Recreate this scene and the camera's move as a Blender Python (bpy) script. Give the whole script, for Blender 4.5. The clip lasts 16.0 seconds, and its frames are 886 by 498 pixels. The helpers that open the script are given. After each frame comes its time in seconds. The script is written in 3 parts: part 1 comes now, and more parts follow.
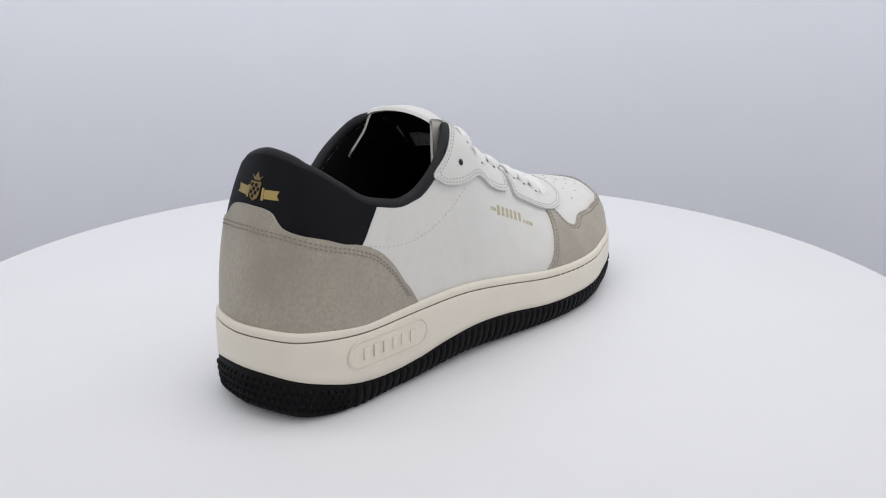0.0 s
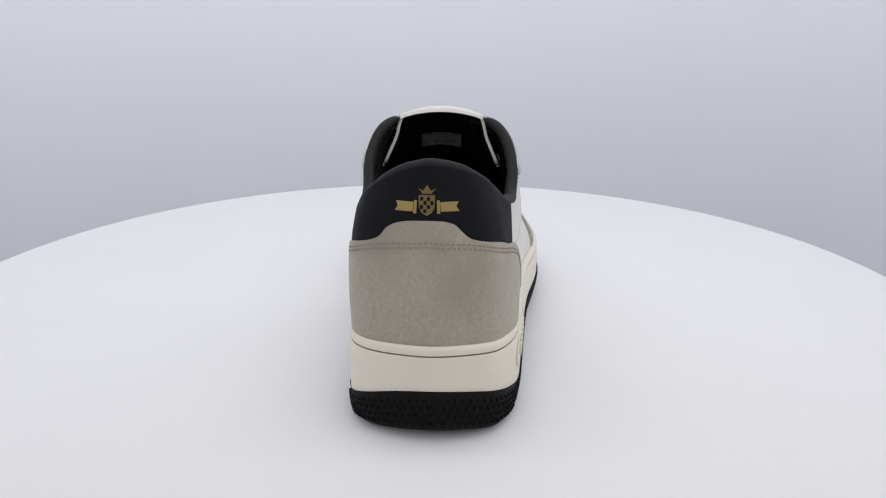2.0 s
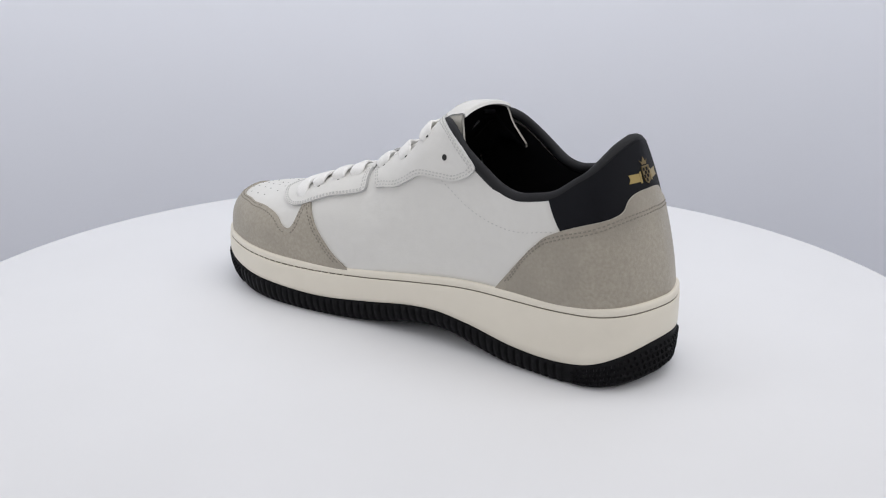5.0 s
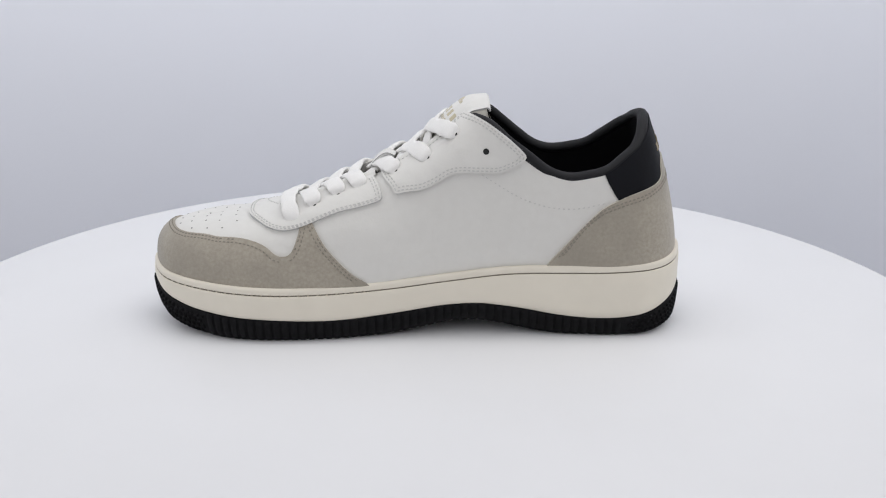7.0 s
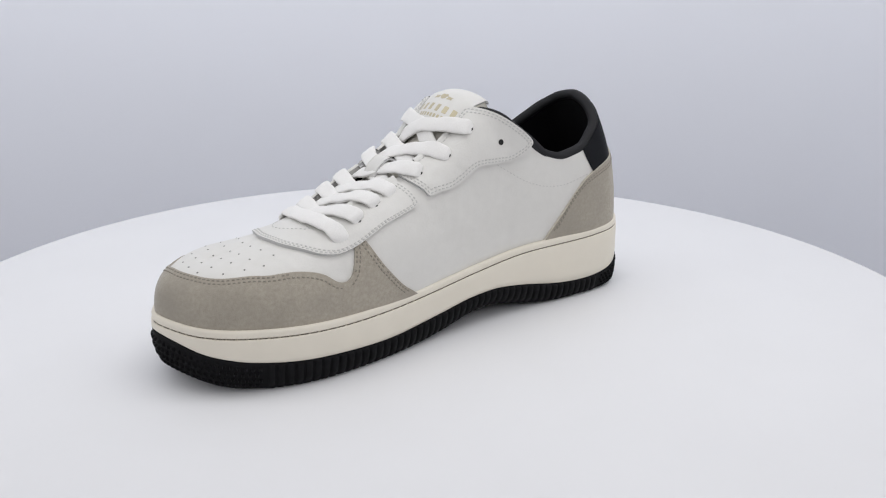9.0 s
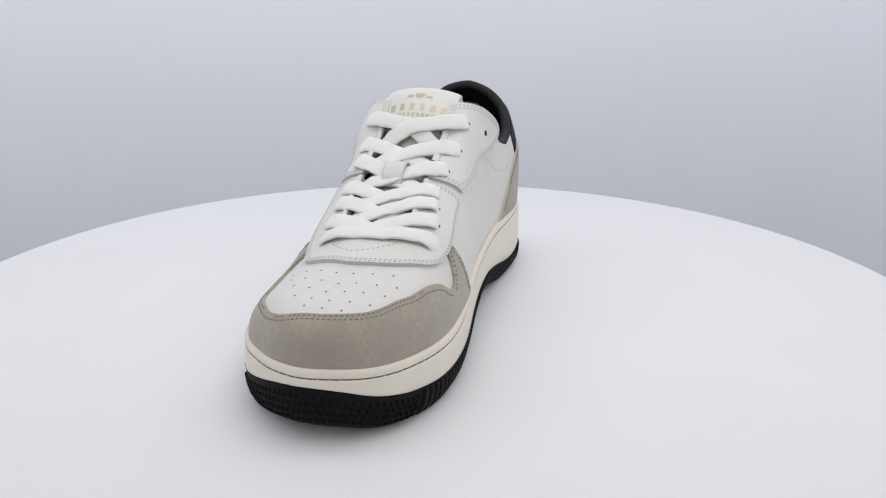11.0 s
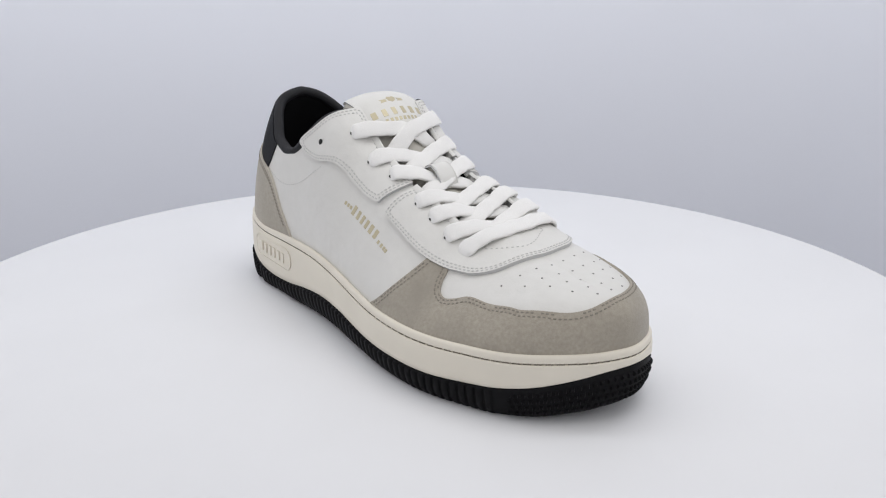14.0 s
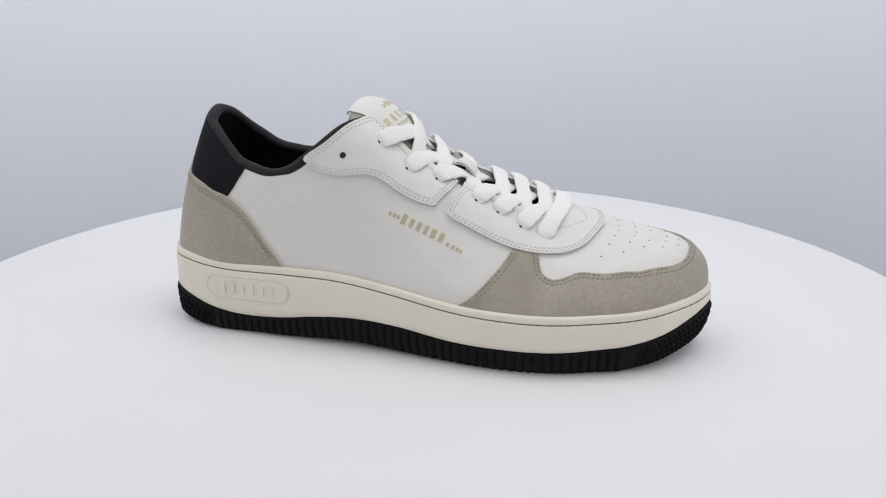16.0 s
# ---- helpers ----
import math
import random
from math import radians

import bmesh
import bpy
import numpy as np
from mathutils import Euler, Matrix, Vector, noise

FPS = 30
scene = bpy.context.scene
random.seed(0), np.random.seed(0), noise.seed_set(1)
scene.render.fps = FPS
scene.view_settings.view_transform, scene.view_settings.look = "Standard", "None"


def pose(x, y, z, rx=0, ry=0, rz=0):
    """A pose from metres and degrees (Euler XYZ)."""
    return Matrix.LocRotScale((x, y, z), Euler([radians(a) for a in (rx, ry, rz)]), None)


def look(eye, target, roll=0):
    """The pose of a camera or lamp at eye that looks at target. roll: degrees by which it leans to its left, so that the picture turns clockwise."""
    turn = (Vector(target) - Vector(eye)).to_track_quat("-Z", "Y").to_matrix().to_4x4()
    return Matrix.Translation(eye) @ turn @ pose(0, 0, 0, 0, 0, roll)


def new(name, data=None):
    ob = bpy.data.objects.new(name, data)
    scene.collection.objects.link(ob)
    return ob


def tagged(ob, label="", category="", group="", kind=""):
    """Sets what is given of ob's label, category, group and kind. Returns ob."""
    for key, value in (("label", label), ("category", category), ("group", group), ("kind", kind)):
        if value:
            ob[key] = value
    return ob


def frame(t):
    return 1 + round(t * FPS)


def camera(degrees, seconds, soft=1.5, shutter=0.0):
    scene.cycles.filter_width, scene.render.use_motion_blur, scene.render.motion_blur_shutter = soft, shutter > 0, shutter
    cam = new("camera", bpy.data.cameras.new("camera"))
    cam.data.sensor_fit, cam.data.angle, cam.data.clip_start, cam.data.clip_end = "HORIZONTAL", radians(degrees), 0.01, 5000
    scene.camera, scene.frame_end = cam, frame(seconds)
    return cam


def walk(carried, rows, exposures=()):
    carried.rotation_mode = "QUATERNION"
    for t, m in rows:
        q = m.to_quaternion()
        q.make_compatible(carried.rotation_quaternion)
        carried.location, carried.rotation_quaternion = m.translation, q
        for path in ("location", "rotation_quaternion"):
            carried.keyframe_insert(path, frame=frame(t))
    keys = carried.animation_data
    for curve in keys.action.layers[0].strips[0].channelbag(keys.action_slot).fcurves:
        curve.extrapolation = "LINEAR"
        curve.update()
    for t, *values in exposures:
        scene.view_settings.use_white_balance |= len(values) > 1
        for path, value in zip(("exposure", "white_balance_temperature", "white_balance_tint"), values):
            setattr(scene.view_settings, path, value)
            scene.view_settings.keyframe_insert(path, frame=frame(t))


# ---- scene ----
# Camera: stands still on its tripod before a slowly turning display table.
cam = camera(51.5, 16.0, soft=1.15)
EYE = Vector((0.0, -0.490, 0.2020))
AIM = Vector((0.017896, 0.949302, -0.313857))
STAND = look(EYE, EYE + AIM, 0.134)
walk(cam, [(0.0, STAND), (16.0, STAND)])

# Light: soft daylight-like studio, white room, plus a fill on the backdrop.
world = bpy.data.worlds.new("world")
scene.world = world
world.use_nodes = True
world.node_tree.nodes["Background"].inputs[0].default_value = (0.985, 0.98, 1.0, 1)
world.node_tree.nodes["Background"].inputs[1].default_value = 0.83


def area_lamp(name, eye, target, w, h, power, colour=(1, 1, 1)):
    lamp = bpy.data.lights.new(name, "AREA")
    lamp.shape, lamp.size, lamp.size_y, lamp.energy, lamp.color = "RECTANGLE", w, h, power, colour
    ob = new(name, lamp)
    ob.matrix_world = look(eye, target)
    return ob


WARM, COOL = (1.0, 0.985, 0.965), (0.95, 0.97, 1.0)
area_lamp("softbox_overhead", (0.34, -0.16, 1.12), (0.08, -0.02, 0), 0.9, 0.6, 1.75, WARM)
# unseen fill lamp, added to brighten the backdrop wall
area_lamp("backdrop_fill", (-0.24, 0.02, 0.62), (-0.24, 0.58, 0.10), 1.7, 0.12, 2.35, COOL)
area_lamp("softbox_side_a", (-0.95, -0.60, 0.75), (0, 0, 0.05), 0.5, 0.5, 0.05, WARM)
area_lamp("softbox_side_b", (0.95, -0.55, 0.75), (0, 0, 0.05), 0.5, 0.5, 0.5, WARM)
scene.view_settings.exposure = -0.08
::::
REQUIREMENTS: Copy every line of the data exactly as written, excluding the pictures.

FINAL RESULT:
Recreate this scene and the camera's move as a Blender Python (bpy) script. Give the whole script, for Blender 4.5. The clip lasts 16.0 seconds, and its frames are 886 by 498 pixels. The helpers that open the script are given. After each frame comes its time in seconds. The script is written in 3 parts: part 1 comes now, and more parts follow.
0.0 s
2.0 s
5.0 s
7.0 s
9.0 s
11.0 s
14.0 s
16.0 s
# ---- helpers ----
import math
import random
from math import radians

import bmesh
import bpy
import numpy as np
from mathutils import Euler, Matrix, Vector, noise

FPS = 30
scene = bpy.context.scene
random.seed(0), np.random.seed(0), noise.seed_set(1)
scene.render.fps = FPS
scene.view_settings.view_transform, scene.view_settings.look = "Standard", "None"


def pose(x, y, z, rx=0, ry=0, rz=0):
    """A pose from metres and degrees (Euler XYZ)."""
    return Matrix.LocRotScale((x, y, z), Euler([radians(a) for a in (rx, ry, rz)]), None)


def look(eye, target, roll=0):
    """The pose of a camera or lamp at eye that looks at target. roll: degrees by which it leans to its left, so that the picture turns clockwise."""
    turn = (Vector(target) - Vector(eye)).to_track_quat("-Z", "Y").to_matrix().to_4x4()
    return Matrix.Translation(eye) @ turn @ pose(0, 0, 0, 0, 0, roll)


def new(name, data=None):
    ob = bpy.data.objects.new(name, data)
    scene.collection.objects.link(ob)
    return ob


def tagged(ob, label="", category="", group="", kind=""):
    """Sets what is given of ob's label, category, group and kind. Returns ob."""
    for key, value in (("label", label), ("category", category), ("group", group), ("kind", kind)):
        if value:
            ob[key] = value
    return ob


def frame(t):
    return 1 + round(t * FPS)


def camera(degrees, seconds, soft=1.5, shutter=0.0):
    scene.cycles.filter_width, scene.render.use_motion_blur, scene.render.motion_blur_shutter = soft, shutter > 0, shutter
    cam = new("camera", bpy.data.cameras.new("camera"))
    cam.data.sensor_fit, cam.data.angle, cam.data.clip_start, cam.data.clip_end = "HORIZONTAL", radians(degrees), 0.01, 5000
    scene.camera, scene.frame_end = cam, frame(seconds)
    return cam


def walk(carried, rows, exposures=()):
    carried.rotation_mode = "QUATERNION"
    for t, m in rows:
        q = m.to_quaternion()
        q.make_compatible(carried.rotation_quaternion)
        carried.location, carried.rotation_quaternion = m.translation, q
        for path in ("location", "rotation_quaternion"):
            carried.keyframe_insert(path, frame=frame(t))
    keys = carried.animation_data
    for curve in keys.action.layers[0].strips[0].channelbag(keys.action_slot).fcurves:
        curve.extrapolation = "LINEAR"
        curve.update()
    for t, *values in exposures:
        scene.view_settings.use_white_balance |= len(values) > 1
        for path, value in zip(("exposure", "white_balance_temperature", "white_balance_tint"), values):
            setattr(scene.view_settings, path, value)
            scene.view_settings.keyframe_insert(path, frame=frame(t))


# ---- scene ----
# Camera: stands still on its tripod before a slowly turning display table.
cam = camera(51.5, 16.0, soft=1.15)
EYE = Vector((0.0, -0.490, 0.2020))
AIM = Vector((0.017896, 0.949302, -0.313857))
STAND = look(EYE, EYE + AIM, 0.134)
walk(cam, [(0.0, STAND), (16.0, STAND)])

# Light: soft daylight-like studio, white room, plus a fill on the backdrop.
world = bpy.data.worlds.new("world")
scene.world = world
world.use_nodes = True
world.node_tree.nodes["Background"].inputs[0].default_value = (0.985, 0.98, 1.0, 1)
world.node_tree.nodes["Background"].inputs[1].default_value = 0.83


def area_lamp(name, eye, target, w, h, power, colour=(1, 1, 1)):
    lamp = bpy.data.lights.new(name, "AREA")
    lamp.shape, lamp.size, lamp.size_y, lamp.energy, lamp.color = "RECTANGLE", w, h, power, colour
    ob = new(name, lamp)
    ob.matrix_world = look(eye, target)
    return ob


WARM, COOL = (1.0, 0.985, 0.965), (0.95, 0.97, 1.0)
area_lamp("softbox_overhead", (0.34, -0.16, 1.12), (0.08, -0.02, 0), 0.9, 0.6, 1.75, WARM)
# unseen fill lamp, added to brighten the backdrop wall
area_lamp("backdrop_fill", (-0.24, 0.02, 0.62), (-0.24, 0.58, 0.10), 1.7, 0.12, 2.35, COOL)
area_lamp("softbox_side_a", (-0.95, -0.60, 0.75), (0, 0, 0.05), 0.5, 0.5, 0.05, WARM)
area_lamp("softbox_side_b", (0.95, -0.55, 0.75), (0, 0, 0.05), 0.5, 0.5, 0.5, WARM)
scene.view_settings.exposure = -0.08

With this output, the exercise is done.